Q: We were never told why the operation of attempted arrest of Ivanovic
failed. Was it a lack of communication between UNMIK Police and KFOR again
or was there additional obstruction?
DC: I believe the reason it failed was at the time we entered his house
he was not there, as simple as that. I would like to make a point that
really policing is not like a television programme. It is not all wrapped
up in 30 minutes and if something does not work the first time, you don't
pack your bags and go home. You make other plans and you do it again and
again until it works and that is exactly what we will do.
Q: Was this operation also supposed to be intelligence led and coordinated?
How come you make an arrest attempt, go to his house and not find him
there and that is it?
DA: Intelligence is not a defined art in its own right either. It looks
great on television when all comes together. There's a lot of hard work
that goes into intelligence and it's not always correct.
Q. Isn't the Ivanovic thing a bit embarrassing, when as you said Susan,
it was a carefully planned and intensive investigation. Isn't it embarrassing?
SM: Yes
DC: Yes it's embarrassing. Yes it's frustrating. But what's the point?
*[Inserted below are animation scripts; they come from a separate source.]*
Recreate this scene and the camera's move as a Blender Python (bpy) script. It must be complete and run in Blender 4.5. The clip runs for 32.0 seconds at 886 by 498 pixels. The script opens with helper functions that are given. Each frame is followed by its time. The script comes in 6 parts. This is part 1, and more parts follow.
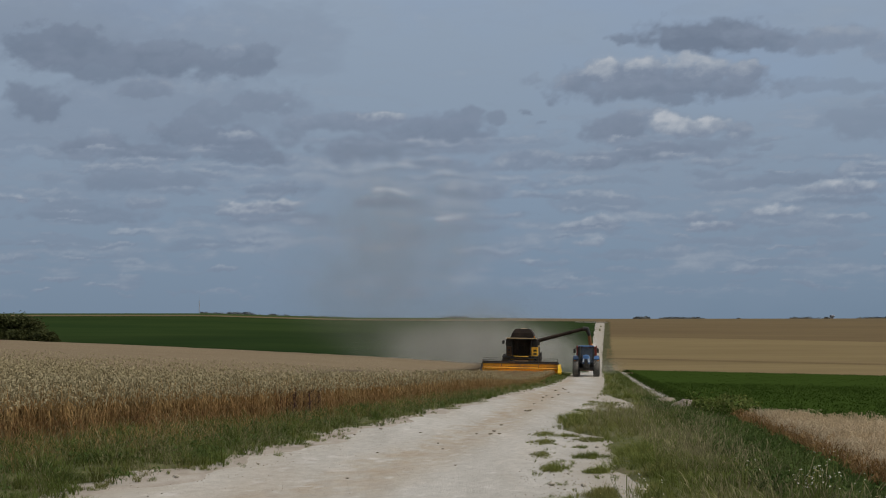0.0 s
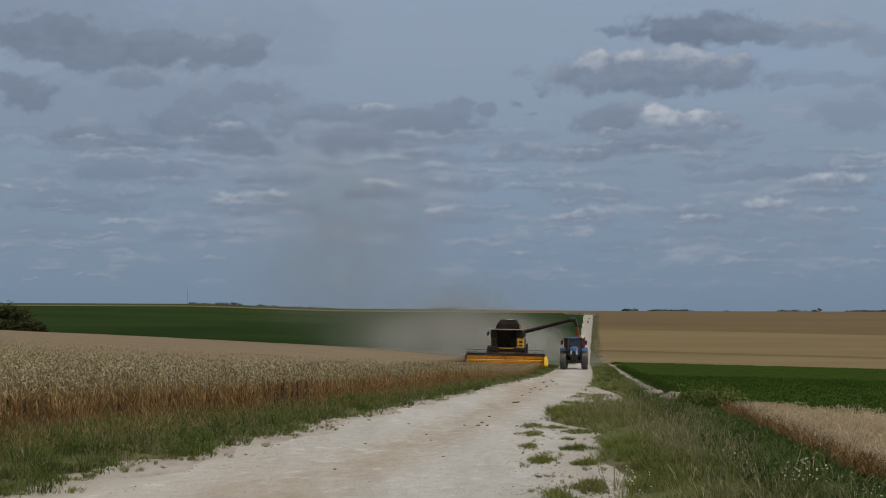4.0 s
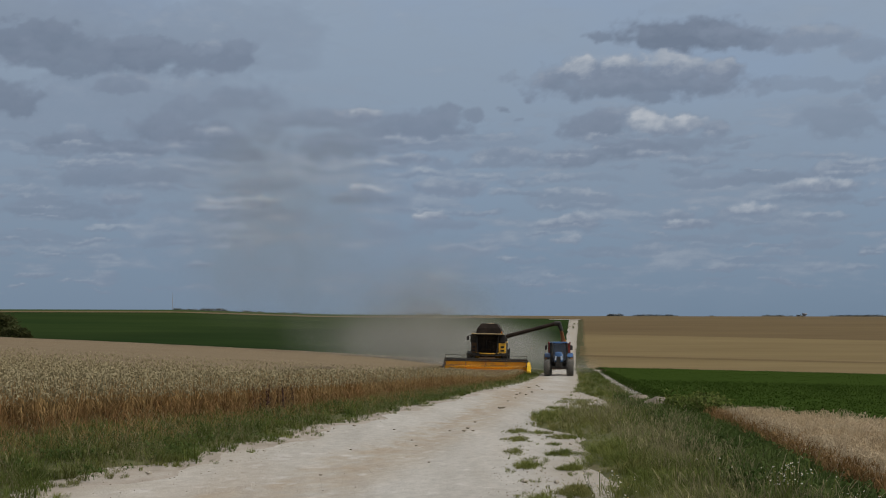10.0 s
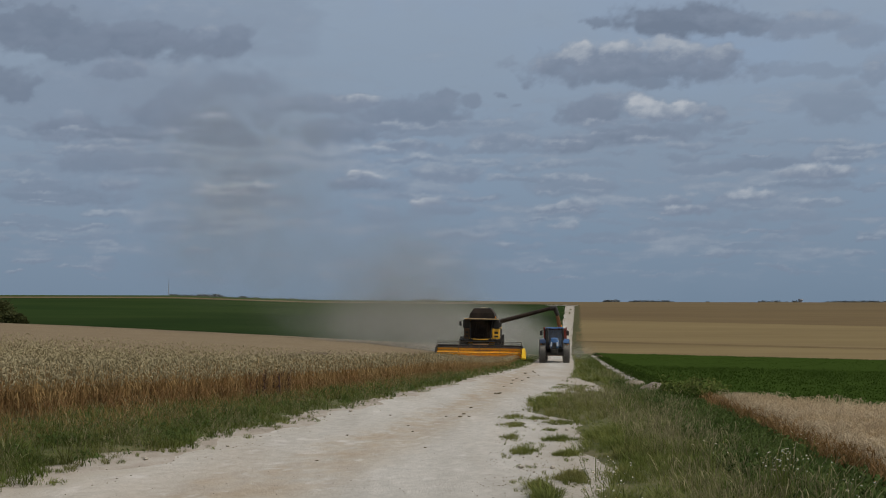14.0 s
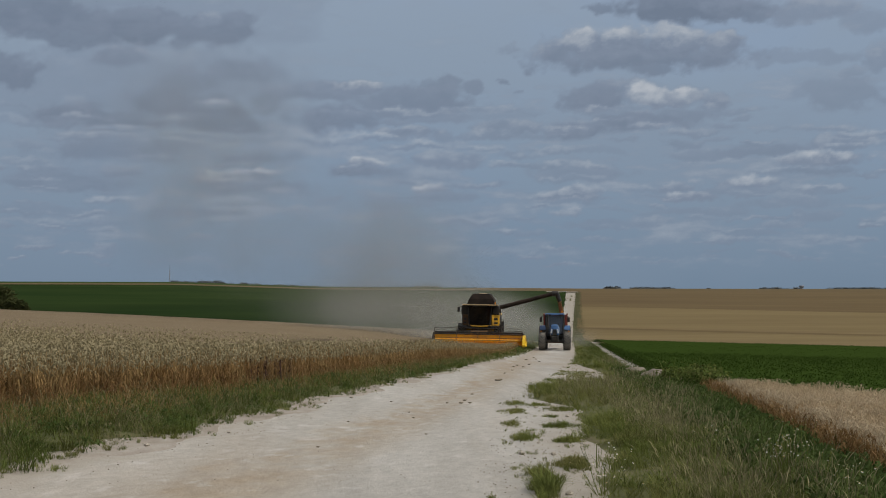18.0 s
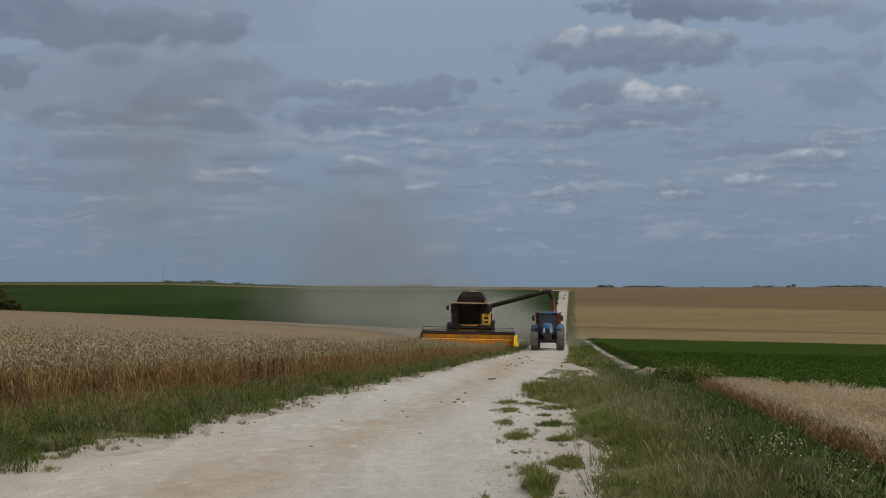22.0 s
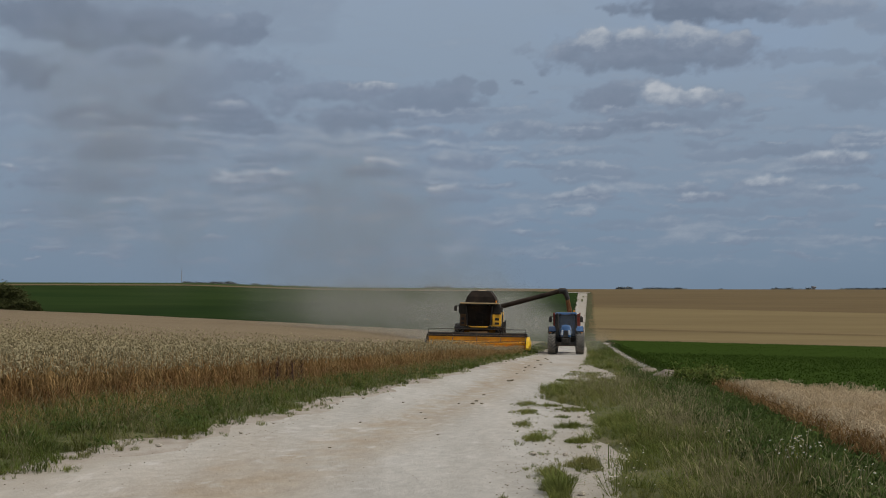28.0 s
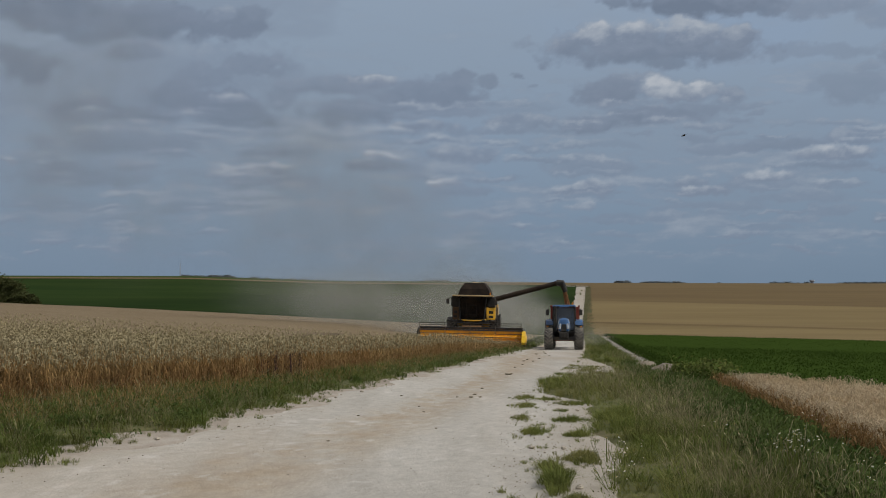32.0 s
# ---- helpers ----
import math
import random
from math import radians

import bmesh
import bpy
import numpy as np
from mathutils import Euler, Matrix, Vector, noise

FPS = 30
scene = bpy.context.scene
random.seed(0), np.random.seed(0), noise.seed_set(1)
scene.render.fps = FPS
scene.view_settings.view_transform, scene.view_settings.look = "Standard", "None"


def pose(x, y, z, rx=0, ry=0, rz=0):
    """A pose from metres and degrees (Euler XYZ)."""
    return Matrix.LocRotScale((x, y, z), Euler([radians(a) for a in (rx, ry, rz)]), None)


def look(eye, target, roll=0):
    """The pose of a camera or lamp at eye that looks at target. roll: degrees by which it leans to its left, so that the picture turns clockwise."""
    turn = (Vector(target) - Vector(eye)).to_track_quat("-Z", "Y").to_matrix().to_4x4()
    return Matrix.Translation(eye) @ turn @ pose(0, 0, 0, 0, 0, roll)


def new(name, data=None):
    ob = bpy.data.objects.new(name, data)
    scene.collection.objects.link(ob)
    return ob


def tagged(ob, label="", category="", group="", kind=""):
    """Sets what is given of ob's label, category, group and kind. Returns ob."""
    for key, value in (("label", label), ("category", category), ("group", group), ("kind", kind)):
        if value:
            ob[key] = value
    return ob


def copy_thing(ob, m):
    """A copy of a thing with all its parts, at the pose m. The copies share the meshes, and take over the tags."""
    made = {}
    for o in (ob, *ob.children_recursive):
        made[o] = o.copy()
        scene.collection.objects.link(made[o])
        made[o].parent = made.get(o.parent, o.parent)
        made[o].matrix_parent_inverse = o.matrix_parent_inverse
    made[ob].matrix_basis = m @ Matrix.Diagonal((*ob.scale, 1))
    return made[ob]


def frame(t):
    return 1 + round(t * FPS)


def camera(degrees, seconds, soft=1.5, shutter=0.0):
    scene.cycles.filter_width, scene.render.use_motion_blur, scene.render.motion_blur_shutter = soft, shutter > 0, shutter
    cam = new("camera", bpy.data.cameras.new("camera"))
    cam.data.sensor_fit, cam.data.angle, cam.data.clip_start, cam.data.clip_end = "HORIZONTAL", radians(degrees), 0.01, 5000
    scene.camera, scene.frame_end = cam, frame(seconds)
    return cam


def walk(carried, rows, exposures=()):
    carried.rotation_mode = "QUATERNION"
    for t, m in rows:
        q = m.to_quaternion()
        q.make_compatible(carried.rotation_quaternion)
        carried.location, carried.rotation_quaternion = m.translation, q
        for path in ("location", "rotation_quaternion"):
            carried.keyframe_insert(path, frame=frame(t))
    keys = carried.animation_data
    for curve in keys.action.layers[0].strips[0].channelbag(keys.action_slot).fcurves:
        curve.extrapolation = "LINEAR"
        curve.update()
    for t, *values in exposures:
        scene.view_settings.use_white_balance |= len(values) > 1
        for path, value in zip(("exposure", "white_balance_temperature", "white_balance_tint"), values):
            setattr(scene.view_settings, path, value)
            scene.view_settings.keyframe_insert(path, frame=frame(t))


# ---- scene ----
EYE = 1.6


def aim(turn, tilt, lean):
    """The pose of the hand-held camera, which stands at one spot beside the track."""
    return pose(0, 0, EYE, 90 + tilt, 0, turn) @ pose(0, 0, 0, 0, 0, -lean)


cam = camera(31.3, 32.0, 1.0)
walk(cam, [
    (0.0, aim(-0.037, 2.470, 0.119)),
    (0.5, aim(-0.031, 2.496, 0.120)),
    (1.0, aim(-0.156, 2.495, -0.222)),
    (1.5, aim(-0.092, 2.220, -0.062)),
    (2.0, aim(-0.112, 2.252, -0.425)),
    (2.5, aim(-0.048, 2.240, -0.505)),
    (4.5, aim(-0.523, 2.057, -0.051)),
    (5.0, aim(-0.673, 1.733, -0.252)),
    (5.5, aim(-0.870, 1.982, -0.001)),
    (6.0, aim(-0.939, 1.886, 0.224)),
    (6.5, aim(-0.926, 1.936, 0.398)),
    (7.0, aim(-0.916, 1.657, 0.474)),
    (7.5, aim(-0.880, 1.756, 0.595)),
    (8.0, aim(-0.817, 1.895, 0.463)),
    (8.5, aim(-0.777, 2.157, 0.283)),
    (9.0, aim(-0.841, 2.326, 0.171)),
    (9.5, aim(-0.901, 2.346, 0.142)),
    (10.0, aim(-0.977, 2.361, -0.023)),
    (10.5, aim(-1.035, 2.084, -0.060)),
    (11.0, aim(-1.092, 2.058, -0.098)),
    (11.5, aim(-1.064, 1.924, -0.110)),
    (12.0, aim(-0.995, 1.869, -0.110)),
    (12.5, aim(-1.125, 2.002, -0.145)),
    (13.0, aim(-1.165, 1.917, 0.088)),
    (13.5, aim(-1.126, 1.843, -0.049)),
    (15.5, aim(-1.034, 2.069, 0.030)),
    (16.0, aim(-1.082, 2.358, -0.162)),
    (16.5, aim(-1.034, 2.444, -0.200)),
    (17.0, aim(-1.132, 2.561, -0.138)),
    (17.5, aim(-1.148, 1.831, -0.041)),
    (18.0, aim(-1.077, 1.360, -0.047)),
    (18.5, aim(-1.003, 1.176, 0.148)),
    (19.0, aim(-1.112, 1.180, 0.146)),
    (19.5, aim(-0.931, 0.709, 0.267)),
    (20.0, aim(-0.916, 0.614, 0.271)),
    (20.5, aim(-1.070, 0.465, -0.041)),
    (21.0, aim(-1.025, 0.969, 0.226)),
    (21.5, aim(-1.376, 1.304, 0.161)),
    (22.0, aim(-1.326, 1.329, 0.106)),
    (22.5, aim(-1.142, 1.410, 0.036)),
    (23.0, aim(-1.182, 1.552, 0.012)),
    (23.5, aim(-1.036, 1.298, -0.091)),
    (24.0, aim(-1.137, 1.484, -0.216)),
    (24.5, aim(-0.837, 1.455, -0.260)),
    (25.0, aim(-0.647, 1.345, -0.382)),
    (25.5, aim(-0.531, 1.327, -0.400)),
    (27.5, aim(-0.663, 1.683, -0.081)),
    (28.0, aim(-0.654, 1.384, -0.020)),
    (28.5, aim(-0.649, 1.275, -0.031)),
    (29.0, aim(-0.628, 1.244, 0.039)),
    (29.5, aim(-0.753, 1.351, -0.014)),
    (30.0, aim(-0.821, 1.489, 0.026)),
    (30.5, aim(-0.796, 1.094, -0.145)),
    (31.0, aim(-0.976, 1.077, -0.200)),
    (31.5, aim(-0.922, 1.310, 0.005)),
    (32.0, aim(-0.711, 1.150, -0.073))
])

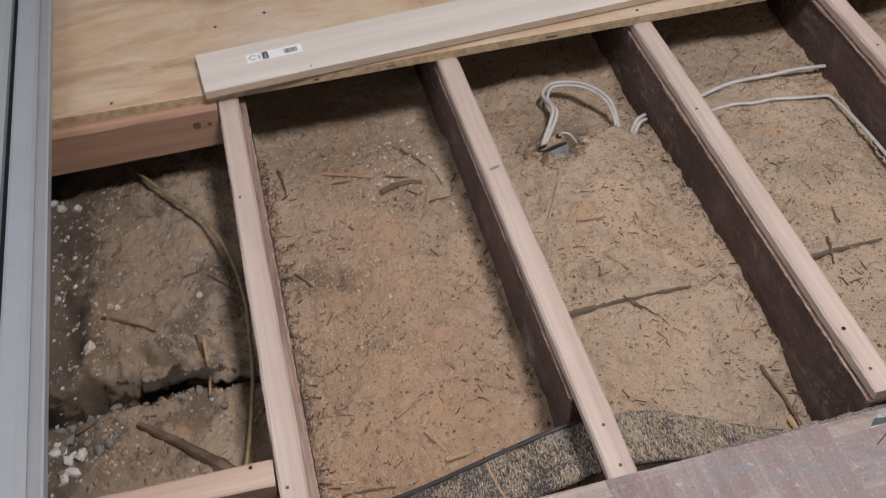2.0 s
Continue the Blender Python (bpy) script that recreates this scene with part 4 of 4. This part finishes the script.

Well, we'll make another attempt.
Q. Derek are you saying that UNMIK Police and KFOR do not have the capacity
to go at the same time to Ivanovic's office and his home?
DC: I don't know how many times I can answer the same question. When
you conduct an operation there's no guarantee of success no matter how
much planning you put into it.
Q. No but you went only to his house but not to his office.
DC: As Drew said, a lot of the information upon which we based this operation
cannot be discussed in public. It is intelligence led and if we went to
a certain address, it was probably based on good information that we would
find our suspect there, and as I said, there is no 100 percent guarantee
of success.
Q. Derek, if Ivanovic has gone to Serbia will you ask for his extradition
from Belgrade.
DC. That's a question for Susan.
SM: It's a good question but I don't know if we've determined that he's
in Serbia. We could explore that, but I don't know at this point.